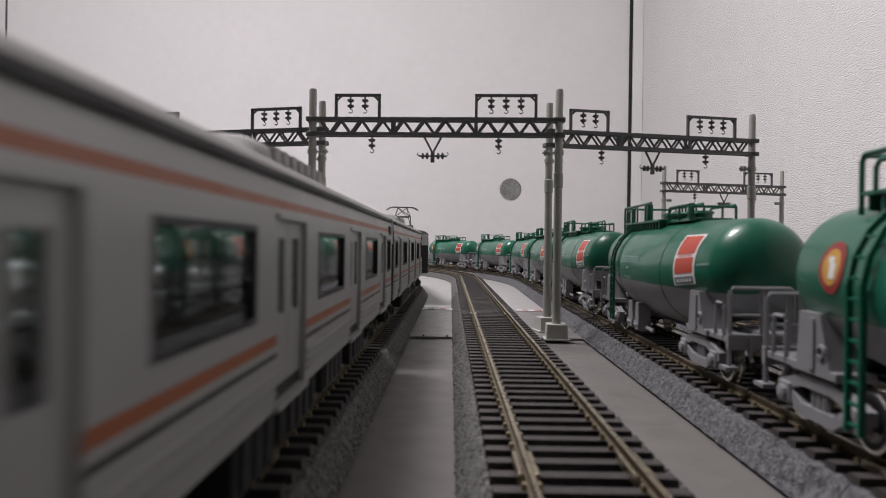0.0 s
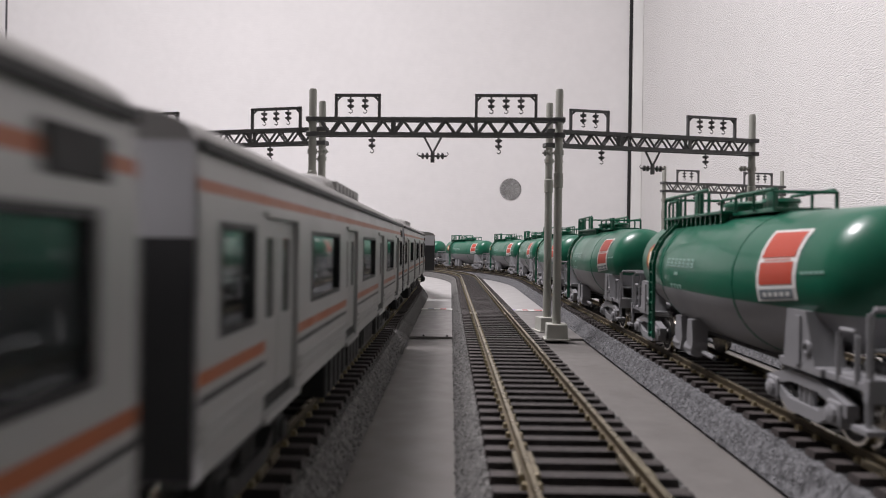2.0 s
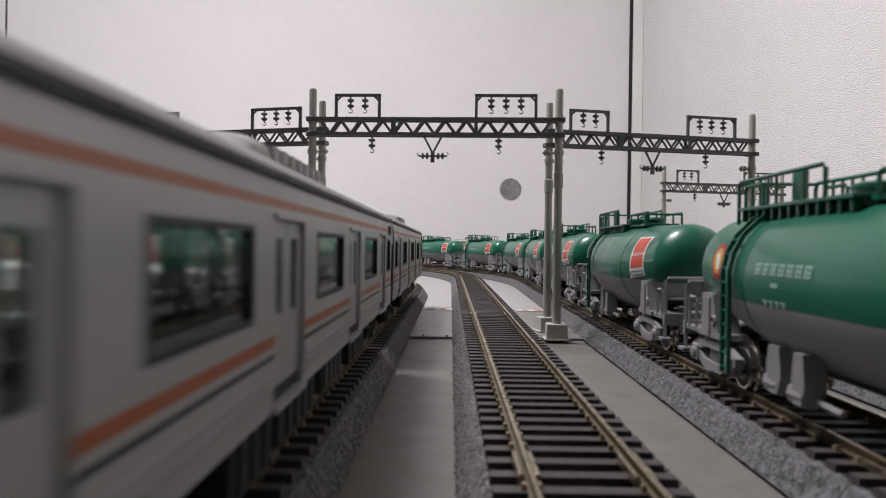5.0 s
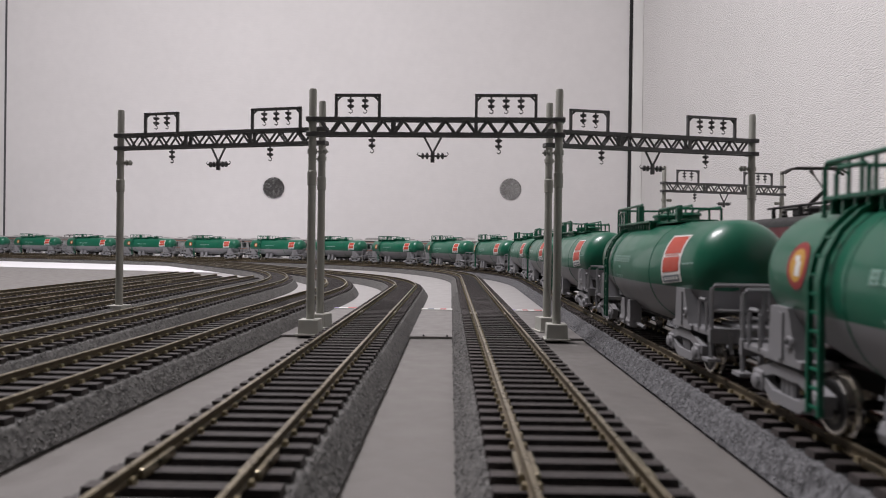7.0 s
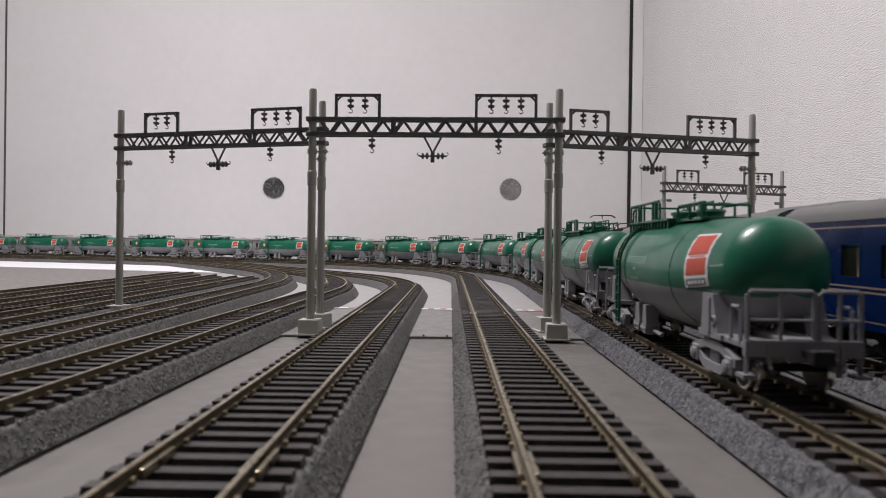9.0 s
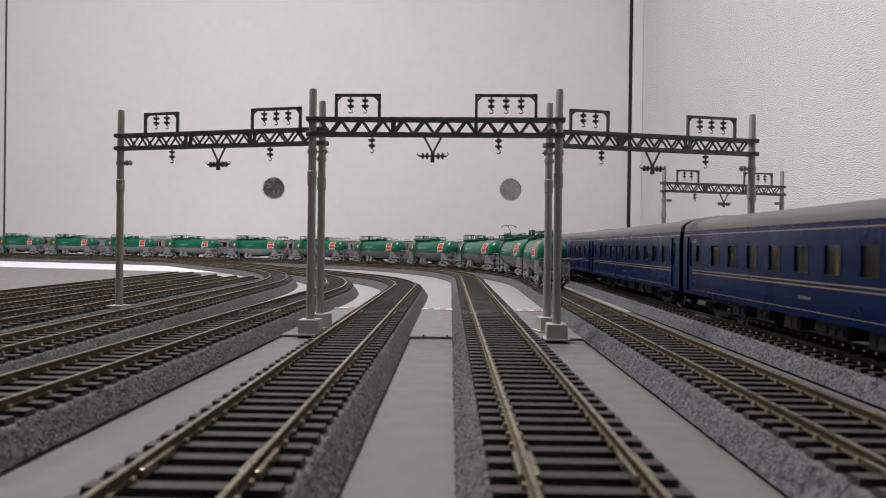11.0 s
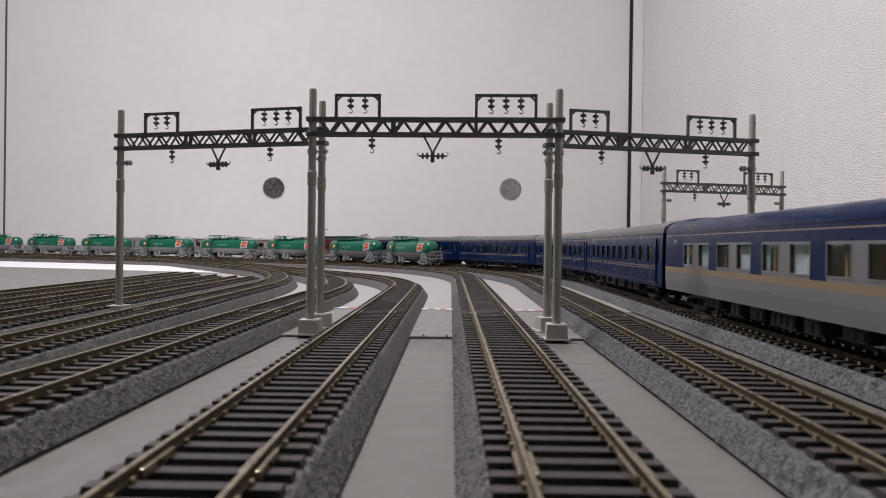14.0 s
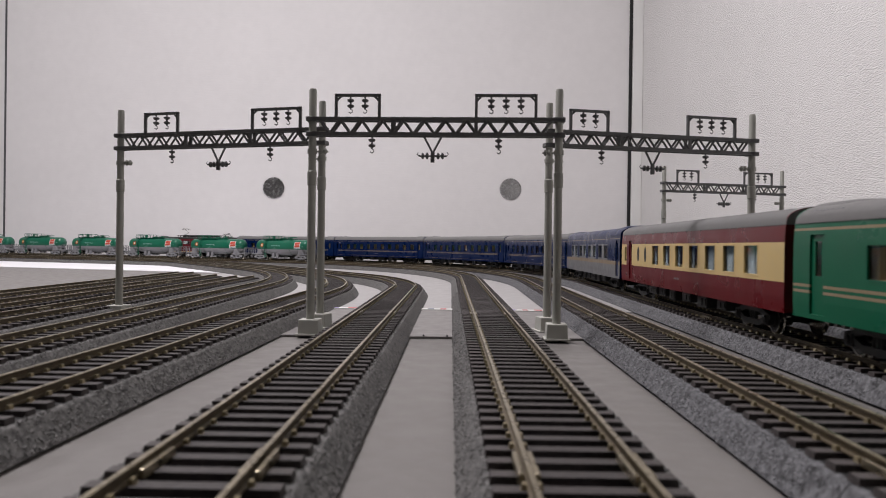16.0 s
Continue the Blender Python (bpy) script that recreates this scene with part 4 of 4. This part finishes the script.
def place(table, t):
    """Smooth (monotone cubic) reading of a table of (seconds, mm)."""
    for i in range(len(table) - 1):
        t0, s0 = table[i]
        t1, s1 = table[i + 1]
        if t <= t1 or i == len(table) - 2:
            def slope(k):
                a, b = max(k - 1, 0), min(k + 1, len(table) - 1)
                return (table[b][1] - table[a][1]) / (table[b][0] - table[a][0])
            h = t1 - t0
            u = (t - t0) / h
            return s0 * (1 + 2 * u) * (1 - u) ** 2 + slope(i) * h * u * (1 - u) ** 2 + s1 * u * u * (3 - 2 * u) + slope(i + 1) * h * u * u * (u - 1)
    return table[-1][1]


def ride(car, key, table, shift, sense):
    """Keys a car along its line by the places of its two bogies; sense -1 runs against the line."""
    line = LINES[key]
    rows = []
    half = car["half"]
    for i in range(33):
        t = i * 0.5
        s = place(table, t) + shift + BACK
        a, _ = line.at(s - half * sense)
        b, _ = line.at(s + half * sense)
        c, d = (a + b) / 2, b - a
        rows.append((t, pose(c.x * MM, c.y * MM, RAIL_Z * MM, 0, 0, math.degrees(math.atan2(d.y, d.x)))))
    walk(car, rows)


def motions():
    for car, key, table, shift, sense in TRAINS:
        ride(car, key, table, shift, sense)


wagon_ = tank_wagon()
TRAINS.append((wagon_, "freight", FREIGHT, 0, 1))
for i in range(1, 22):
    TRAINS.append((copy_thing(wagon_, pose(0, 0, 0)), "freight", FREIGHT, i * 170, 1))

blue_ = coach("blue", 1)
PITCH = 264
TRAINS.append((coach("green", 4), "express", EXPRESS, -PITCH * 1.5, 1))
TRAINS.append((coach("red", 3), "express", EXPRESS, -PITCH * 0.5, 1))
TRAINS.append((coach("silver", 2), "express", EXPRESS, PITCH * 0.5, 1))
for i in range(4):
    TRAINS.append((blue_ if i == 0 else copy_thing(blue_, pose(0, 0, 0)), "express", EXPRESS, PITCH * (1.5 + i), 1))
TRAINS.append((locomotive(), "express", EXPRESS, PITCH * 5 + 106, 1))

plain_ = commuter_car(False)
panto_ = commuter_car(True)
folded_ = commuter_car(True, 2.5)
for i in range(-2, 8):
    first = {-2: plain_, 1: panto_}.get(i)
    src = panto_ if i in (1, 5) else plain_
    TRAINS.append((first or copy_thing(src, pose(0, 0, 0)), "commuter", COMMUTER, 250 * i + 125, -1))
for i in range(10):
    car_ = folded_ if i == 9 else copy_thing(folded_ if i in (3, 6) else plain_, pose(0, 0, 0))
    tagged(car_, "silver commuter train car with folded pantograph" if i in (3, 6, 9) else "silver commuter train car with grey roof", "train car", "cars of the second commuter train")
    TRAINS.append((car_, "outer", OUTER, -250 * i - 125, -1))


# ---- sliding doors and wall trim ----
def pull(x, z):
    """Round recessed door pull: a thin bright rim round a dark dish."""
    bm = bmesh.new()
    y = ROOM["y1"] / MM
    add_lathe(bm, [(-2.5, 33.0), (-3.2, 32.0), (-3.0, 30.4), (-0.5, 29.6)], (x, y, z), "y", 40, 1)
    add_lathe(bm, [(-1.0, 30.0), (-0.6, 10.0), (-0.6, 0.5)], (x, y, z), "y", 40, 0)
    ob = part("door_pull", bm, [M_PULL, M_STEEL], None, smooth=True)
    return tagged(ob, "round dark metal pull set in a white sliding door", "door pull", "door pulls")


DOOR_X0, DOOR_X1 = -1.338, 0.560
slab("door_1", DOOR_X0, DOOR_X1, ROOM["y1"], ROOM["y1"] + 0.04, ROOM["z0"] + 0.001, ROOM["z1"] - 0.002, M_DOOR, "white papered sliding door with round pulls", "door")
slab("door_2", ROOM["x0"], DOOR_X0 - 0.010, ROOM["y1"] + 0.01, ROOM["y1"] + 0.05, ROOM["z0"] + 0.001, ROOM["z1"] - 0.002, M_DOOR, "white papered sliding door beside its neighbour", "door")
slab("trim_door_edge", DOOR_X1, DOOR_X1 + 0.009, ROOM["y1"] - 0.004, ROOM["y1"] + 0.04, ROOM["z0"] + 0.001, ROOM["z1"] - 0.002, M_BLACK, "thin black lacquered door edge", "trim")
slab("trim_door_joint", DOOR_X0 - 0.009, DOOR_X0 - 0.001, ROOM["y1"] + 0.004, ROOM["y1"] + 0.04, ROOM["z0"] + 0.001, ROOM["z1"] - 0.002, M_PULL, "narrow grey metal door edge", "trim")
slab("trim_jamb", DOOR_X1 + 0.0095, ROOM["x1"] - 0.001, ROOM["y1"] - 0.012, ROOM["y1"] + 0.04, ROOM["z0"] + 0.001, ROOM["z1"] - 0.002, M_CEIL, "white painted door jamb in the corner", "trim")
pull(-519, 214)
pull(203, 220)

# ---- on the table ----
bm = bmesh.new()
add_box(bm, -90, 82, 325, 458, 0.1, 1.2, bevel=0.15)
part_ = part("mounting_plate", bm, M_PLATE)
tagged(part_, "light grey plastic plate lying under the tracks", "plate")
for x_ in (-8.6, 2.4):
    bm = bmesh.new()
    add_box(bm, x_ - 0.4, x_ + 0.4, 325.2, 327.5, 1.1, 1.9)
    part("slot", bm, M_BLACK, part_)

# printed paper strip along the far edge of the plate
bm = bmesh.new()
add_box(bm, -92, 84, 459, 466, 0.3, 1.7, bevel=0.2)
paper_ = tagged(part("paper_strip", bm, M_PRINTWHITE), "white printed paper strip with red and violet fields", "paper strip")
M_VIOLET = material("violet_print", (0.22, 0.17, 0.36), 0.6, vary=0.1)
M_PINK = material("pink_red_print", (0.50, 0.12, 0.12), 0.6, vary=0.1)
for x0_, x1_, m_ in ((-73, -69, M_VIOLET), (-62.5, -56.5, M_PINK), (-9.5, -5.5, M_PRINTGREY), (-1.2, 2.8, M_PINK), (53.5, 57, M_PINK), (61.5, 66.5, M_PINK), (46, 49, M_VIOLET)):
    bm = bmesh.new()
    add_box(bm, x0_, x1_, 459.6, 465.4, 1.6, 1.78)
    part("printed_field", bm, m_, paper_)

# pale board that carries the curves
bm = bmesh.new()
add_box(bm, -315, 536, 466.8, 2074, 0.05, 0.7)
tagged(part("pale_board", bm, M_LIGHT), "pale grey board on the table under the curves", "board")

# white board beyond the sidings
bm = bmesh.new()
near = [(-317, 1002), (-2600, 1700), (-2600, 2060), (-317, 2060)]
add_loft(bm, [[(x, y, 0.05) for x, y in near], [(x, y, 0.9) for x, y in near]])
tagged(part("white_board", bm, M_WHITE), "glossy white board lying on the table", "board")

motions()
┄┄┄┄┄┄┄┄┄┄┄┄┄┄┄┄┄┄┄┄
- [What is being asked] Begin at the first line of the data above and repeat each line exactly, stopping after the line containing "return table[-1][1]". Omit the pictures.

- [Solved problem]
0.0 s
2.0 s
5.0 s
7.0 s
9.0 s
11.0 s
14.0 s
16.0 s
Continue the Blender Python (bpy) script that recreates this scene with part 4 of 4. This part finishes the script.
def place(table, t):
    """Smooth (monotone cubic) reading of a table of (seconds, mm)."""
    for i in range(len(table) - 1):
        t0, s0 = table[i]
        t1, s1 = table[i + 1]
        if t <= t1 or i == len(table) - 2:
            def slope(k):
                a, b = max(k - 1, 0), min(k + 1, len(table) - 1)
                return (table[b][1] - table[a][1]) / (table[b][0] - table[a][0])
            h = t1 - t0
            u = (t - t0) / h
            return s0 * (1 + 2 * u) * (1 - u) ** 2 + slope(i) * h * u * (1 - u) ** 2 + s1 * u * u * (3 - 2 * u) + slope(i + 1) * h * u * u * (u - 1)
    return table[-1][1]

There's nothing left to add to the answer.